6. Dr. Padia, learned senior counsel appearing for the appellants contends that the base production has to be achieved first, and it is only thereafter the question of exemption on the turnover of sale of goods in excess of base production can be considered. To support his submission Dr. Padia has referred to the provisions of Section 7 (1) read with Rule 41(1) and submitted that the dealer is required to file monthly return on the basis of actual turnover and not on hypothetical basis. The dealer is also required to deposit the admitted tax at the time of filing of monthly return. That in case the contention of the assessee is accepted then the provisions of Section 7(1) read with Rule 41 (1) and the notification under consideration cannot be interpreted harmoniously. As against this, Shri Ganguli, learned senior counsel appearing for the respondents contends that the facility of exemption can be availed on the turnover of sale of goods in an assessment year in excess of the quantity referred to in sub-clause (a) of Clause 6 of the Notification. According to him, exemption is to be granted after taking into consideration the turnover of sale of goods of the entire assessment year.

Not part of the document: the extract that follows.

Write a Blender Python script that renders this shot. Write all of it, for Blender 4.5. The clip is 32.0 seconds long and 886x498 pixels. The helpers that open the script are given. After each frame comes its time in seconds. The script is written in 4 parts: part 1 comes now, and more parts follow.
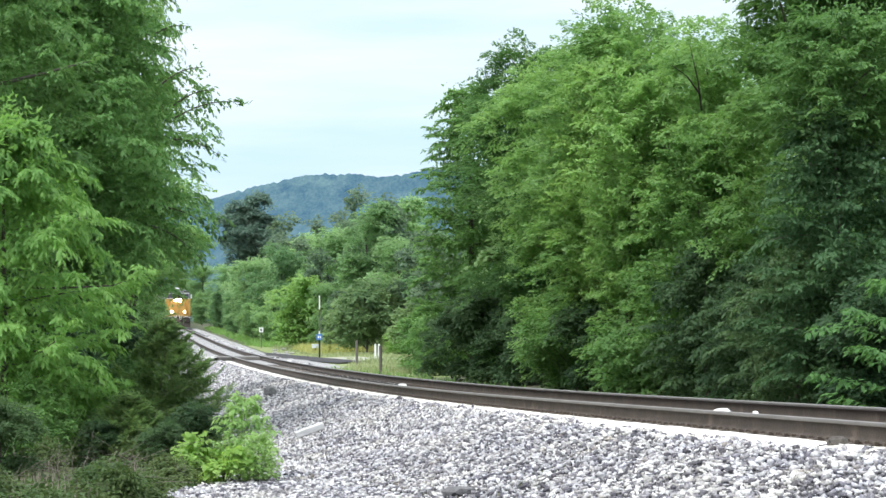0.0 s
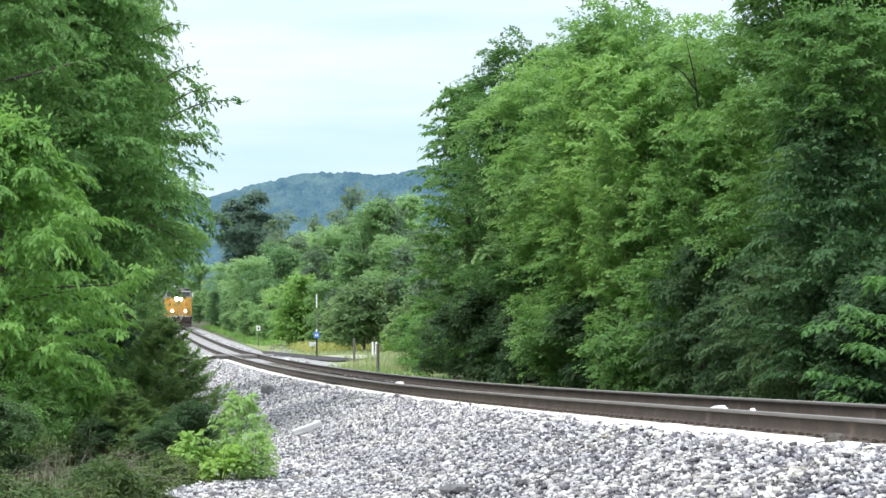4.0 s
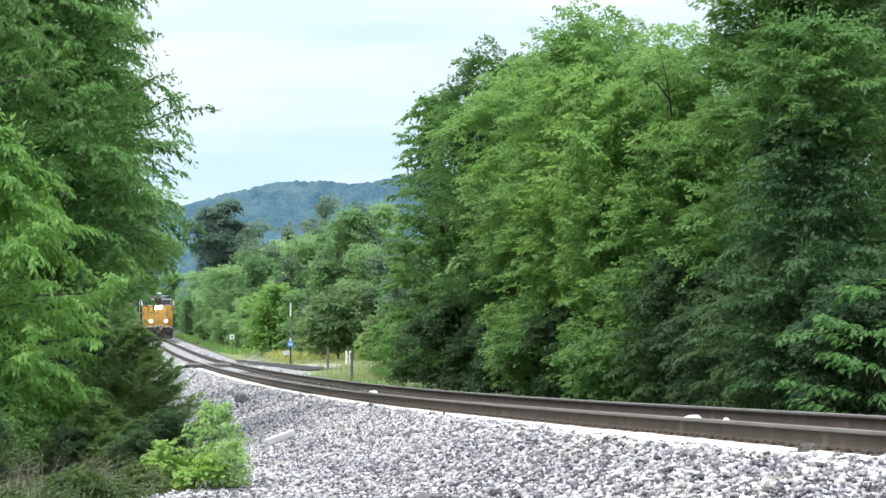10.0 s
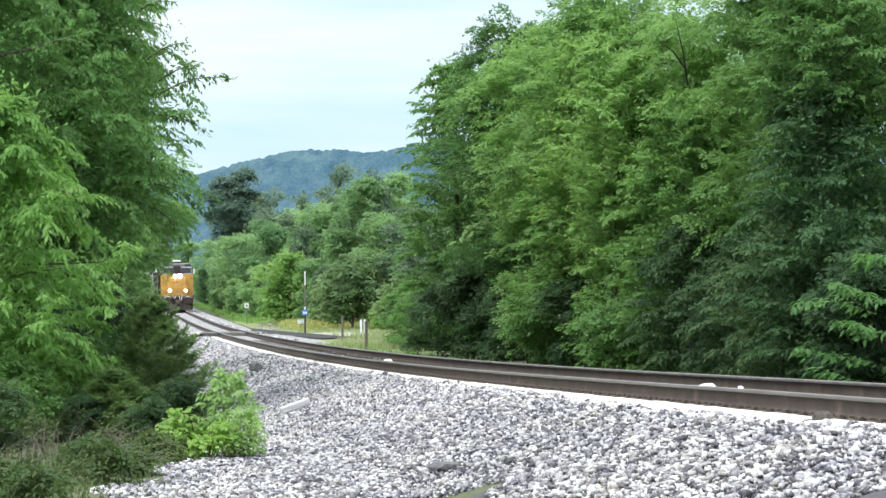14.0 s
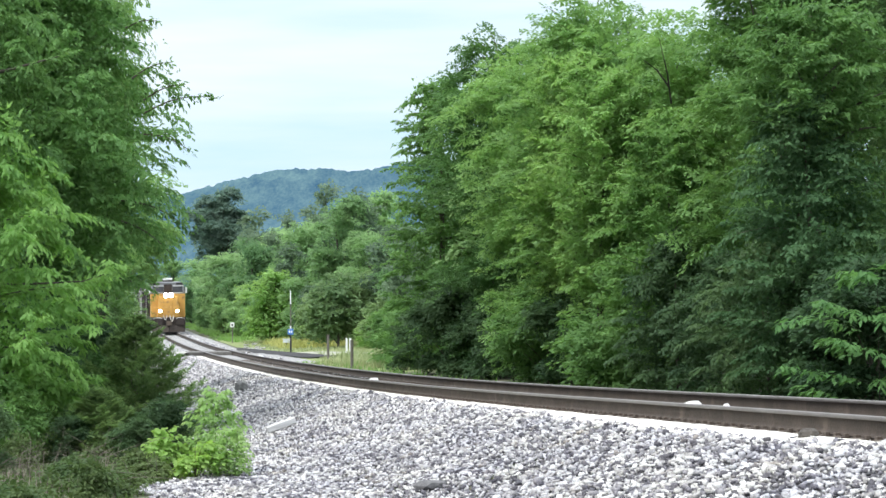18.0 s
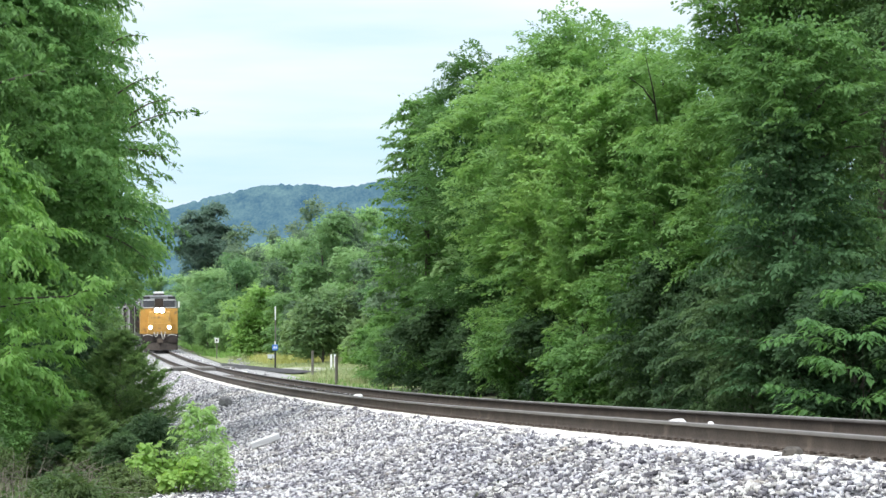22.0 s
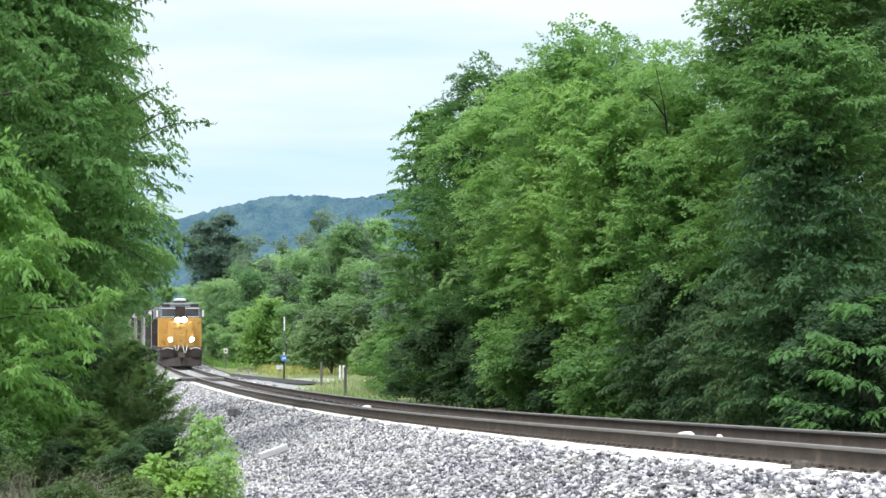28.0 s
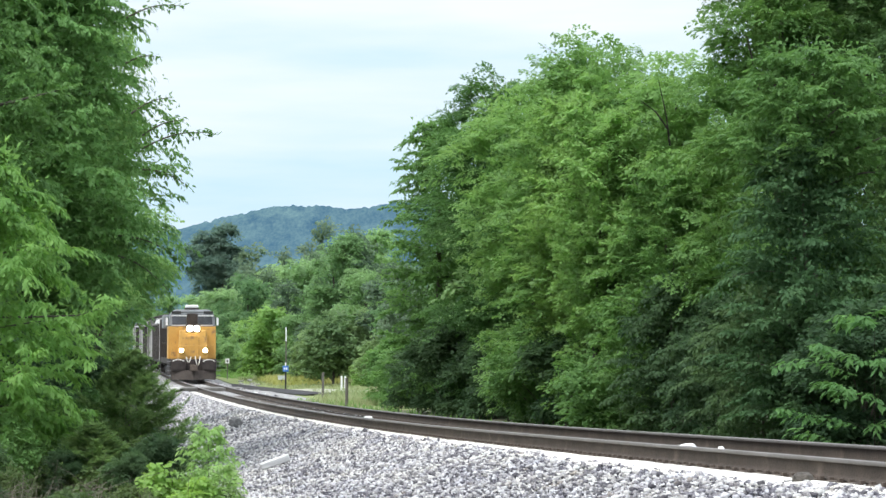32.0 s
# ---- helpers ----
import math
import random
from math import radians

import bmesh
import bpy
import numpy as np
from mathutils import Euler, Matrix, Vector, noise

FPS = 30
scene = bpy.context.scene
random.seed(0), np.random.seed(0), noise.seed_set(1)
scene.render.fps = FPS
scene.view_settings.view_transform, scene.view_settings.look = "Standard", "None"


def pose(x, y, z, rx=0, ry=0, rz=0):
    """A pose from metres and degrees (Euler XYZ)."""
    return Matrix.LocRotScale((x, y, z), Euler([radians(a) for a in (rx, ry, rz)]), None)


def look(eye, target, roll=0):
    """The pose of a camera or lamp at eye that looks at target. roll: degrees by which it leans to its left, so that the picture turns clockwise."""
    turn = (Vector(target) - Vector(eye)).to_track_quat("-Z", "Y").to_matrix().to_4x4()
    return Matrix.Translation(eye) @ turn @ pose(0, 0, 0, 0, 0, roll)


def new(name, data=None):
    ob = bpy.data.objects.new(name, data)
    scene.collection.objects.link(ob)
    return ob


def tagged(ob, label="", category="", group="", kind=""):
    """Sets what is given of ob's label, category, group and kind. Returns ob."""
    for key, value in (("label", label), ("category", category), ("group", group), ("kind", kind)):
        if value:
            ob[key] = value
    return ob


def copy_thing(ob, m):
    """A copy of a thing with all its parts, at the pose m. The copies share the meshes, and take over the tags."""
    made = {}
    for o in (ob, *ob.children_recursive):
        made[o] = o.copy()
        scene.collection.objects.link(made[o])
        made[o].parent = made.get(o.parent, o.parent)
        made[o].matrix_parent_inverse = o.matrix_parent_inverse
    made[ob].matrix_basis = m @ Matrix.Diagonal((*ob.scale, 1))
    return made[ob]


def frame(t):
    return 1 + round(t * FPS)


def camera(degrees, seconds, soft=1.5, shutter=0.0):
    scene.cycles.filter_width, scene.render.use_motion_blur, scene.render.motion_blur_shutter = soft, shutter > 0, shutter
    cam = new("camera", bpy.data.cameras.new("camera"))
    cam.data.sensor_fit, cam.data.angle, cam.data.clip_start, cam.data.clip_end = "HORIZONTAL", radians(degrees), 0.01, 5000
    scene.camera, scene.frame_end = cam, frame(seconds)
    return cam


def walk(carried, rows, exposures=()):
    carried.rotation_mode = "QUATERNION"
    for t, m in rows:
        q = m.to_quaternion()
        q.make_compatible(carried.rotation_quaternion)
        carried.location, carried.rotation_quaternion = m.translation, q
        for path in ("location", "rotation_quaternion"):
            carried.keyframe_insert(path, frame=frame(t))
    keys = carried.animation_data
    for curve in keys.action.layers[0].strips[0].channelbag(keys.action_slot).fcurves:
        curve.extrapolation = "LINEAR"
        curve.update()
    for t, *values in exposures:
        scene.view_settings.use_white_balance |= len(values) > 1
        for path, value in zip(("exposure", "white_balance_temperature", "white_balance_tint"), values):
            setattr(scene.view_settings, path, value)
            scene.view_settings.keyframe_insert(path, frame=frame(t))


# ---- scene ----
cam = camera(21.14, 32.0, soft=1.5)
EYE = 1.0
# seconds, yaw, pitch and roll of a camera that stands beside the line and is turned by hand
ROWS = [
    (0, 0.791, 1.994, -0.501),
    (0.5, 0.749, 1.999, -0.468),
    (1, 0.733, 1.982, -0.581),
    (1.5, 0.754, 1.980, -0.586),
    (2, 0.793, 2.003, -0.674),
    (2.5, 0.836, 2.067, -0.585),
    (3, 0.834, 2.030, -0.624),
    (3.5, 0.773, 1.967, -0.625),
    (5.5, 0.585, 1.923, -0.612),
    (6, 0.486, 2.030, -0.512),
    (6.5, 0.413, 2.025, -0.468),
    (7, 0.242, 1.989, -0.515),
    (7.5, 0.149, 1.946, -0.521),
    (8, 0.089, 2.084, -0.621),
    (8.5, 0.061, 2.258, -0.516),
    (9, 0.027, 2.240, -0.527),
    (9.5, 0.082, 2.175, -0.524),
    (10, 0.092, 2.154, -0.540),
    (10.5, 0.153, 2.208, -0.603),
    (11, 0.066, 2.328, -0.701),
    (11.5, 0.064, 2.362, -0.678),
    (12, 0.152, 2.148, -0.625),
    (12.5, 0.153, 1.874, -0.667),
    (13, 0.324, 1.588, -0.621),
    (13.5, 0.435, 1.371, -0.554),
    (15.5, 0.443, 1.651, -0.625),
    (16, 0.322, 1.733, -0.626),
    (16.5, 0.197, 1.832, -0.682),
    (17, 0.086, 1.869, -0.729),
    (17.5, 0.037, 1.757, -0.694),
    (18, 0.090, 1.843, -0.761),
    (18.5, 0.081, 1.890, -0.735),
    (19, -0.008, 1.929, -0.798),
    (19.5, -0.086, 1.970, -0.789),
    (20, -0.084, 1.948, -0.734),
    (20.5, -0.070, 1.875, -0.632),
    (21, -0.073, 1.937, -0.624),
    (21.5, -0.219, 2.102, -0.624),
    (22, -0.273, 2.238, -0.476),
    (22.5, -0.283, 2.367, -0.411),
    (23, -0.261, 2.339, -0.289),
    (23.5, -0.210, 2.188, -0.224),
    (24, -0.137, 2.136, -0.313),
    (24.5, -0.145, 2.070, -0.376),
    (26.5, -0.185, 2.313, -0.234),
    (27, -0.111, 2.444, -0.280),
    (27.5, -0.108, 2.500, -0.226),
    (28, -0.051, 2.518, -0.218),
    (28.5, -0.010, 2.542, -0.233),
    (29, 0.059, 2.607, -0.357),
    (29.5, 0.118, 2.655, -0.153),
    (30, 0.211, 2.726, -0.114),
    (30.5, 0.168, 2.718, -0.122),
    (31, 0.130, 2.667, -0.077),
    (31.5, 0.052, 2.687, 0.002),
    (32, 0.000, 2.781, -0.000),
]
walk(cam, [(t, pose(0, 0, EYE, 90 + pitch, 0, yaw) @ pose(0, 0, 0, 0, 0, roll)) for t, yaw, pitch, roll in ROWS],
     exposures=((0, 0.33), (20, 0.32), (27, 0.29), (32, 0.25)))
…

7. Purpose of granting exemption under the dated 27.7.1999 was to promote the development of certain industries in the State. By the said notification exemption from payment of tax or reduction in rate of tax was granted to new units as also to the units which had undertaken expansion, diversification or modernization. The units of dealers in all the revisions are units, which had undertaken expansion/modernization. The units of the dealers (respondents) are covered by Clause (1-B) (a) of the Notification. Exemption granted is on the turnover of sales of quantity of goods manufactured in excess of base production. Under clause 6(a) of the said Notification, turnover of sale of goods in any assessment year to the extent of quantity covered by the base production of that year and balance stock of base production of previous years, shall be deemed to be turnover of the base production. Under clause 6(b) of the Notification, the facility of exemption can be availed on the turnover of goods in ‘any assessment year’ in excess of the quantity referred to in sub-clause (a) of clause 6. A conjoint reading of Clause (1-B) (a), clause 6(a) and (b) makes it clear that the dealer is entitled to claim exemption in respect of the turnover of sale of goods of an assessment year in excess of the base production. ‘Assessment Year’ has been defined in Section 3 (j) to mean the twelve months ending on March 31. If that be the case then the extent of entitlement to exemption will depend on the sale of goods in the assessment year minus the base production determined under the Act. Simply because dealer has to file returns from month to month and deposit the admitted tax at the time of filing of the return does not mean that question of exemption on the turnover of the production in excess of the base production can be considered only after the base production is achieved. Returns filed every month and the tax paid would be subject to adjustment at the time of the finalization of the assessment. Intention of the legislature is clear and unambiguous. Exemption is to be given on the turnover of sale of goods in an assessment year in excess of the base production. We do not find any substance in the submission advanced on behalf of the appellants.
8. For the reasons stated above, we do not find any merit in these appeals and dismiss the same, leaving the parties to bear their own costs.